The Analogy Engine Prompt
If you cannot explain a complex financial product with an analogy, you do not understand it well enough to market it. Use this to find the right comparison.
I need to explain [insert complex product/concept, e.g., the HKD-RMB Dual Counter Model] to [insert audience, e.g., retail investors who have never traded in multiple currencies]. Generate 10 different analogies that explain how this works. Draw the analogies from a wide range of domains: everyday life, travel, sports, technology, and real estate. Keep each analogy to exactly one sentence. The goal is to find the comparison that makes the audience say, "Oh, I get it now."
- Why it works: Analogy uses existing knowledge to build new understanding, reducing the cognitive load for the reader.
- When to use it: When launching a new product, explaining a regulatory change, or trying to make a technical feature accessible to a broader audience.
Editing & Refinement — After You Draft
Use these prompts to tighten your writing, ensure your conclusions aren't buried, and make your data actually mean something.
The BLUF & Pyramid Principle Prompt
Most business writing is bottom-up (context → argument → conclusion). Decision-makers need top-down (conclusion → argument → context). Use this to flip your structure.
I am providing a draft below. I need you to restructure it using the BLUF (Bottom Line Up Front) and Pyramid Principle methods. 1. Identify the single most important conclusion or implication in this text. 2. Rewrite the opening paragraph so that this conclusion is the very first sentence. 3. Reorganize the rest of the text so that it supports that conclusion in descending order of importance. 4. Ensure the first sentence of every paragraph acts as a mini-headline for that paragraph. Do not add new information or change the tone. Just fix the architecture so a skimmer gets the main point in the first 5 seconds. [PASTE YOUR DRAFT COPY HERE]

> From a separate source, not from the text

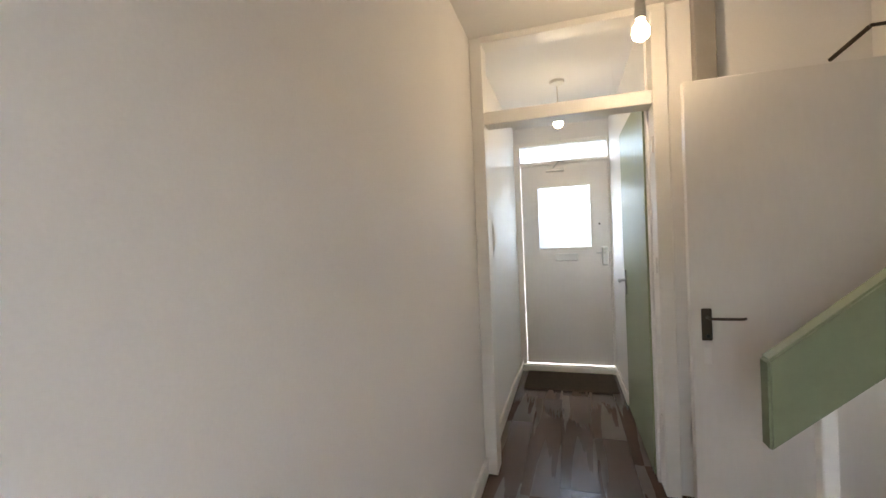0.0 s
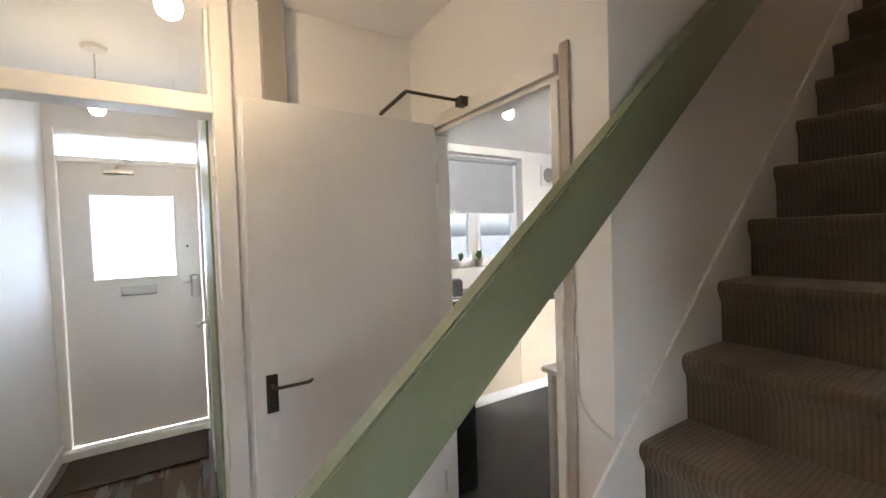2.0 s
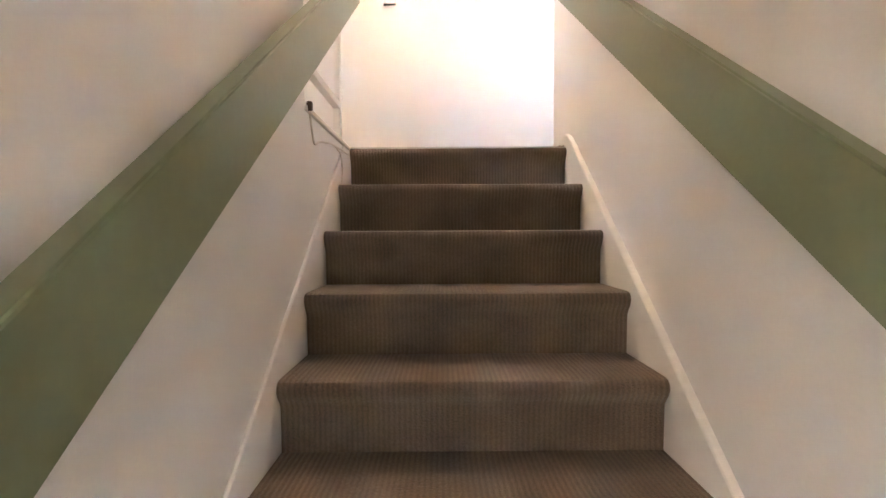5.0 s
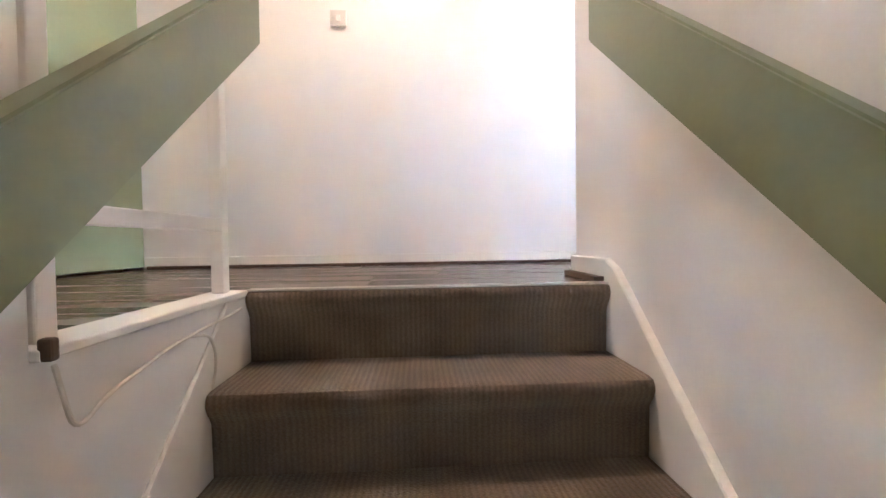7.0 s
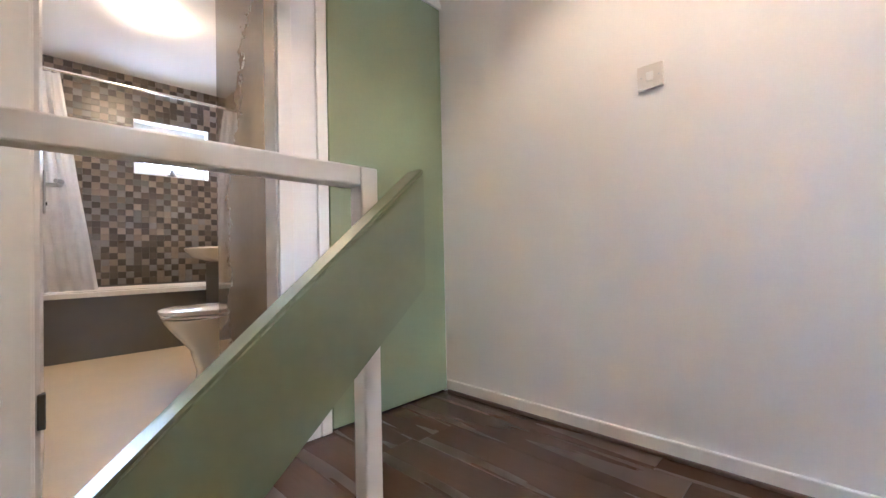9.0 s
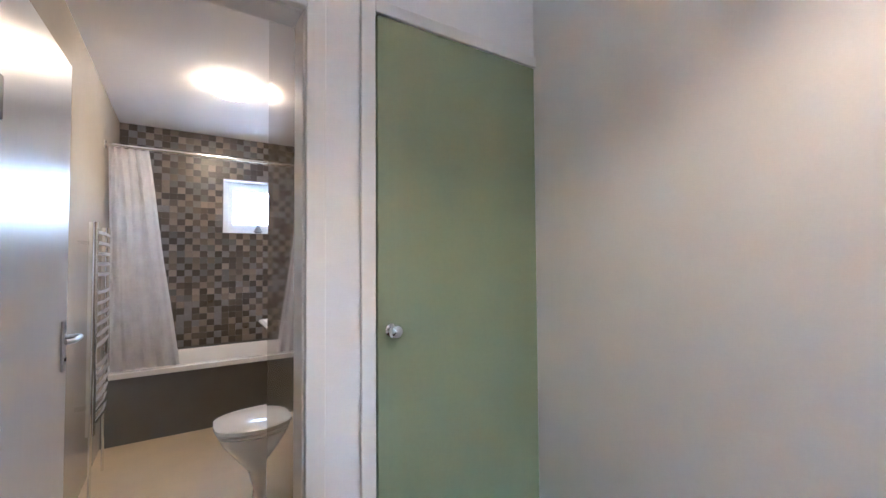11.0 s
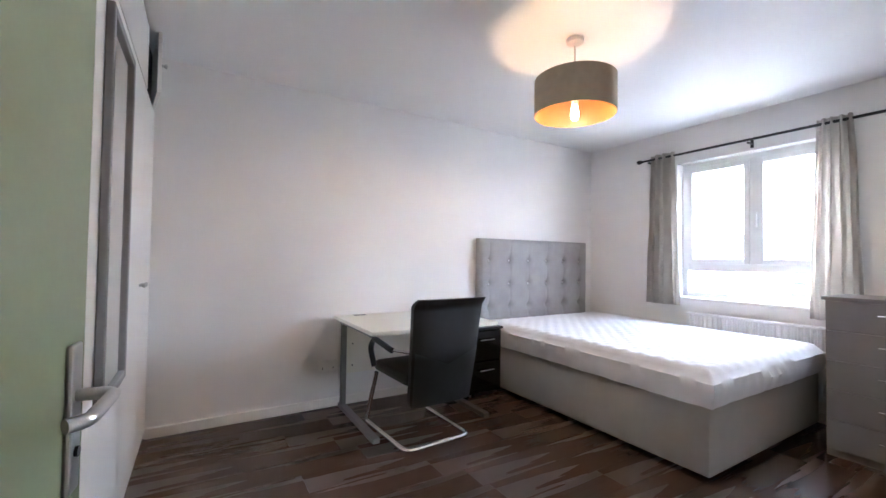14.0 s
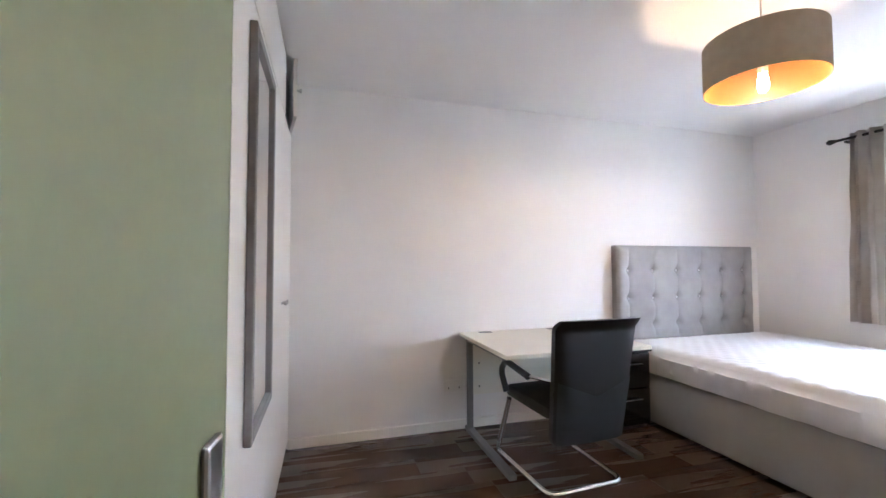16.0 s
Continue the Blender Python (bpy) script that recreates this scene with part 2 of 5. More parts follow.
def tube(bm, path, r, seg=10, closed=False):
    """A round tube along a list of points."""
    pts = [Vector(p) for p in path]
    rings = []
    for i, p in enumerate(pts):
        a = pts[i - 1] if i or closed else p
        c = pts[(i + 1) % len(pts)] if i < len(pts) - 1 or closed else p
        d = (c - a).normalized()
        u = d.cross(Vector((0, 0, 1)))
        if u.length < 0.05:
            u = d.cross(Vector((0, 1, 0)))
        u.normalize()
        v = d.cross(u)
        rings.append([bm.verts.new(p + r * (math.cos(k * 2 * math.pi / seg) * u + math.sin(k * 2 * math.pi / seg) * v)) for k in range(seg)])
    n = len(rings)
    for i in range(n if closed else n - 1):
        a, c = rings[i], rings[(i + 1) % n]
        best = min(range(seg), key=lambda o: sum((a[k].co - c[(k + o) % seg].co).length for k in range(0, seg, 3)))
        for k in range(seg):
            bm.faces.new((a[k], a[(k + 1) % seg], c[(k + 1 + best) % seg], c[(k + best) % seg]))
    if not closed:
        bm.faces.new(rings[0][::-1])
        bm.faces.new(rings[-1])
    return bm


def arc(points, radius, steps=5):
    """Rounds the corners of a polyline."""
    pts = [Vector(p) for p in points]
    out = [pts[0]]
    for a, b, c in zip(pts, pts[1:], pts[2:]):
        d0, d1 = (a - b).normalized(), (c - b).normalized()
        r = min(radius, (a - b).length * 0.45, (c - b).length * 0.45)
        p0, p1 = b + d0 * r, b + d1 * r
        for k in range(steps + 1):
            s = k / steps
            out.append(p0.lerp(b, s).lerp(b.lerp(p1, s), s))
    out.append(pts[-1])
    return out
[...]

- Why it works: It respects the reader's time by putting the answer first, which is how executives actually read.
- When to use it: For CEO blogs, executive summaries, newsletters, and internal committee memos.
The SUCCESs Framework Prompt
Based on Chip and Dan Heath's "Made to Stick" framework. Use this to ensure your copy is actually memorable, not just accurate.
Review the draft copy below against the SUCCESs framework (Simple, Unexpected, Concrete, Credible, Emotional, Story). Identify the weakest two elements in this draft. For example, if it is too abstract (lacks Concreteness) and predictable (lacks Unexpectedness), tell me. Then, provide three specific suggestions on how to inject those missing elements into the copy. Give me concrete examples of how a sentence could be rewritten to fix the weakness. [PASTE YOUR DRAFT COPY HERE]
- Why it works: It moves the critique from "does this sound good?" to "does this contain the psychological triggers for memory?"
- When to use it: For high-stakes thought leadership, campaign landing pages, and thematic retail marketing.
The Data Narrative Prompt
Data without narrative is noise. Data with narrative is proof. Use this to ensure your numbers are anchored to something the audience understands.
I have a draft below that contains several data points and metrics. Right now, they are just numbers. I need you to help me build a "Data Narrative" around the most important metric. Identify the most critical number in the text. Then, rewrite the section around it to follow this four-part structure: 1. The Claim: What is the assertion we are making? 2. The Number: The specific data point. 3. The Context (Comparative Anchoring): Anchor this number to something relatable (e.g., a historical comparison, a peer comparison, or a relatable scale). 4. The Implication: What does this mean the audience should do or believe? [PASTE YOUR DRAFT COPY HERE]
- Why it works: Numbers only have meaning in comparison. This prompt forces the AI to find the anchor that makes the data consequential.
- When to use it: For quarterly recaps, ROI reporting to committees, and institutional market spotlights.